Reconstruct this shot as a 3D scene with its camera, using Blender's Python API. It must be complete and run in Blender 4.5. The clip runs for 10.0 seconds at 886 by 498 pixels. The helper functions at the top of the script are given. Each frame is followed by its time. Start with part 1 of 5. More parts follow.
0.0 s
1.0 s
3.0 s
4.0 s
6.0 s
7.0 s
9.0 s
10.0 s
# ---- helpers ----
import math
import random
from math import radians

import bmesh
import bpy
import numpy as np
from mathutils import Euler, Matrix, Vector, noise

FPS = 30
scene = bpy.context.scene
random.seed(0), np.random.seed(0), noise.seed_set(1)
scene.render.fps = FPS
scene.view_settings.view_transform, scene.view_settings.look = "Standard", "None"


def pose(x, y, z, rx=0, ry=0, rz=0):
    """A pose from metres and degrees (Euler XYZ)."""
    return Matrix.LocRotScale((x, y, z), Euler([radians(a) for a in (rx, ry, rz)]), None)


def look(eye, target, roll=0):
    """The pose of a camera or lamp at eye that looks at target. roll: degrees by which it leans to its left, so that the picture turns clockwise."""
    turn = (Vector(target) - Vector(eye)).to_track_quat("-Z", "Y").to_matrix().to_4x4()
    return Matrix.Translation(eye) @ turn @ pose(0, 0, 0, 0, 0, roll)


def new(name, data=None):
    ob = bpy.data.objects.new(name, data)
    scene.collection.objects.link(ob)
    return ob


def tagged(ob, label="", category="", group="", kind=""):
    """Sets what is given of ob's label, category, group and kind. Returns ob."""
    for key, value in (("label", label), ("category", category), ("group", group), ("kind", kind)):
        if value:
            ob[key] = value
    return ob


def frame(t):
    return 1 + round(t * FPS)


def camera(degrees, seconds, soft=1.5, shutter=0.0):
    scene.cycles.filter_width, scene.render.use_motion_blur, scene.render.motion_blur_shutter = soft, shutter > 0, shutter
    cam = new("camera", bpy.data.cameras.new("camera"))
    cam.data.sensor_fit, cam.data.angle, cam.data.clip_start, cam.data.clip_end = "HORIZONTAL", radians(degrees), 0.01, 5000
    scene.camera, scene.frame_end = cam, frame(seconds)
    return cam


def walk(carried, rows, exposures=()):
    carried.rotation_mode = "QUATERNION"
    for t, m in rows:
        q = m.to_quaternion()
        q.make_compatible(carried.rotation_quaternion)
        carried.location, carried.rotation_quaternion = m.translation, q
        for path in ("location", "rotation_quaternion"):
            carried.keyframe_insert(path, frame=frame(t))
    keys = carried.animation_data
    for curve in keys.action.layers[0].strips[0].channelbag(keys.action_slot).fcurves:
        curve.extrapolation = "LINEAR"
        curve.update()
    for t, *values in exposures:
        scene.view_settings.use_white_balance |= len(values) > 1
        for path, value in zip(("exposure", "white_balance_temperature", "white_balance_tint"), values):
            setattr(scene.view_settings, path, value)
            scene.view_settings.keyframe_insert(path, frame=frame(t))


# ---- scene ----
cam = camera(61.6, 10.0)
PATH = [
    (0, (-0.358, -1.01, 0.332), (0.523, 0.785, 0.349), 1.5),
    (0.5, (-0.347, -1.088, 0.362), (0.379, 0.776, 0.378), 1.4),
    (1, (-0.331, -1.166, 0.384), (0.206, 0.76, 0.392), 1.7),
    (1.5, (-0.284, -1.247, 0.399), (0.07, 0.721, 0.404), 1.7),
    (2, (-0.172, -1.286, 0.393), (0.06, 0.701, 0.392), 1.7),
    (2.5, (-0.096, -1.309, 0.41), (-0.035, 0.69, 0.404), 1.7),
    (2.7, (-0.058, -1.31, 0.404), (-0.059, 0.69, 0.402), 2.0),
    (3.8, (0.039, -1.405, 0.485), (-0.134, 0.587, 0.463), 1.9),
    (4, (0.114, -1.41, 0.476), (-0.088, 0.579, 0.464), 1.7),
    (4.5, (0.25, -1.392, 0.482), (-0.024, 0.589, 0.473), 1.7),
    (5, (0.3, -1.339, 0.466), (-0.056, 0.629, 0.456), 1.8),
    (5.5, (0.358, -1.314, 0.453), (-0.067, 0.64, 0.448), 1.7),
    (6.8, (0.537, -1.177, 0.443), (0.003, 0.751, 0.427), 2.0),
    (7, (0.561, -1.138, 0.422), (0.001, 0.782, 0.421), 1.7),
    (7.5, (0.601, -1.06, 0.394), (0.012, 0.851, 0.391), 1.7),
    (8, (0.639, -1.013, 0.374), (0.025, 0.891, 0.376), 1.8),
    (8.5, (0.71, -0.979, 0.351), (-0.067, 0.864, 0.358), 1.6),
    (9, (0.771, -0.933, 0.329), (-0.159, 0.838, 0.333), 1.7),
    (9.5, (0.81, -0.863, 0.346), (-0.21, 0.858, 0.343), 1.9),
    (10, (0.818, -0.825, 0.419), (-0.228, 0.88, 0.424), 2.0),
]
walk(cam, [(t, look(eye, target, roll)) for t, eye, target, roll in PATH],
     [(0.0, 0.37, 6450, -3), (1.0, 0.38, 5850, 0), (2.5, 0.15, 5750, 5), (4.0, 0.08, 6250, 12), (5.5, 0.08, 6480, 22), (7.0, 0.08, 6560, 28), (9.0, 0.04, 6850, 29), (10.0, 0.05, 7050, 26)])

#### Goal
Transcribe the material exactly as it reads.

#### Task response
Reconstruct this shot as a 3D scene with its camera, using Blender's Python API. It must be complete and run in Blender 4.5. The clip runs for 10.0 seconds at 886 by 498 pixels. The helper functions at the top of the script are given. Each frame is followed by its time. Start with part 1 of 5. More parts follow.
0.0 s
1.0 s
3.0 s
4.0 s
6.0 s
7.0 s
9.0 s
10.0 s
# ---- helpers ----
import math
import random
from math import radians

import bmesh
import bpy
import numpy as np
from mathutils import Euler, Matrix, Vector, noise

FPS = 30
scene = bpy.context.scene
random.seed(0), np.random.seed(0), noise.seed_set(1)
scene.render.fps = FPS
scene.view_settings.view_transform, scene.view_settings.look = "Standard", "None"


def pose(x, y, z, rx=0, ry=0, rz=0):
    """A pose from metres and degrees (Euler XYZ)."""
    return Matrix.LocRotScale((x, y, z), Euler([radians(a) for a in (rx, ry, rz)]), None)


def look(eye, target, roll=0):
    """The pose of a camera or lamp at eye that looks at target. roll: degrees by which it leans to its left, so that the picture turns clockwise."""
    turn = (Vector(target) - Vector(eye)).to_track_quat("-Z", "Y").to_matrix().to_4x4()
    return Matrix.Translation(eye) @ turn @ pose(0, 0, 0, 0, 0, roll)


def new(name, data=None):
    ob = bpy.data.objects.new(name, data)
    scene.collection.objects.link(ob)
    return ob


def tagged(ob, label="", category="", group="", kind=""):
    """Sets what is given of ob's label, category, group and kind. Returns ob."""
    for key, value in (("label", label), ("category", category), ("group", group), ("kind", kind)):
        if value:
            ob[key] = value
    return ob


def frame(t):
    return 1 + round(t * FPS)


def camera(degrees, seconds, soft=1.5, shutter=0.0):
    scene.cycles.filter_width, scene.render.use_motion_blur, scene.render.motion_blur_shutter = soft, shutter > 0, shutter
    cam = new("camera", bpy.data.cameras.new("camera"))
    cam.data.sensor_fit, cam.data.angle, cam.data.clip_start, cam.data.clip_end = "HORIZONTAL", radians(degrees), 0.01, 5000
    scene.camera, scene.frame_end = cam, frame(seconds)
    return cam


def walk(carried, rows, exposures=()):
    carried.rotation_mode = "QUATERNION"
    for t, m in rows:
        q = m.to_quaternion()
        q.make_compatible(carried.rotation_quaternion)
        carried.location, carried.rotation_quaternion = m.translation, q
        for path in ("location", "rotation_quaternion"):
            carried.keyframe_insert(path, frame=frame(t))
    keys = carried.animation_data
    for curve in keys.action.layers[0].strips[0].channelbag(keys.action_slot).fcurves:
        curve.extrapolation = "LINEAR"
        curve.update()
    for t, *values in exposures:
        scene.view_settings.use_white_balance |= len(values) > 1
        for path, value in zip(("exposure", "white_balance_temperature", "white_balance_tint"), values):
            setattr(scene.view_settings, path, value)
            scene.view_settings.keyframe_insert(path, frame=frame(t))


# ---- scene ----
cam = camera(61.6, 10.0)
PATH = [
    (0, (-0.358, -1.01, 0.332), (0.523, 0.785, 0.349), 1.5),
    (0.5, (-0.347, -1.088, 0.362), (0.379, 0.776, 0.378), 1.4),
    (1, (-0.331, -1.166, 0.384), (0.206, 0.76, 0.392), 1.7),
    (1.5, (-0.284, -1.247, 0.399), (0.07, 0.721, 0.404), 1.7),
    (2, (-0.172, -1.286, 0.393), (0.06, 0.701, 0.392), 1.7),
    (2.5, (-0.096, -1.309, 0.41), (-0.035, 0.69, 0.404), 1.7),
    (2.7, (-0.058, -1.31, 0.404), (-0.059, 0.69, 0.402), 2.0),
    (3.8, (0.039, -1.405, 0.485), (-0.134, 0.587, 0.463), 1.9),
    (4, (0.114, -1.41, 0.476), (-0.088, 0.579, 0.464), 1.7),
    (4.5, (0.25, -1.392, 0.482), (-0.024, 0.589, 0.473), 1.7),
    (5, (0.3, -1.339, 0.466), (-0.056, 0.629, 0.456), 1.8),
    (5.5, (0.358, -1.314, 0.453), (-0.067, 0.64, 0.448), 1.7),
    (6.8, (0.537, -1.177, 0.443), (0.003, 0.751, 0.427), 2.0),
    (7, (0.561, -1.138, 0.422), (0.001, 0.782, 0.421), 1.7),
    (7.5, (0.601, -1.06, 0.394), (0.012, 0.851, 0.391), 1.7),
    (8, (0.639, -1.013, 0.374), (0.025, 0.891, 0.376), 1.8),
    (8.5, (0.71, -0.979, 0.351), (-0.067, 0.864, 0.358), 1.6),
    (9, (0.771, -0.933, 0.329), (-0.159, 0.838, 0.333), 1.7),
    (9.5, (0.81, -0.863, 0.346), (-0.21, 0.858, 0.343), 1.9),
    (10, (0.818, -0.825, 0.419), (-0.228, 0.88, 0.424), 2.0),
]
walk(cam, [(t, look(eye, target, roll)) for t, eye, target, roll in PATH],
     [(0.0, 0.37, 6450, -3), (1.0, 0.38, 5850, 0), (2.5, 0.15, 5750, 5), (4.0, 0.08, 6250, 12), (5.5, 0.08, 6480, 22), (7.0, 0.08, 6560, 28), (9.0, 0.04, 6850, 29), (10.0, 0.05, 7050, 26)])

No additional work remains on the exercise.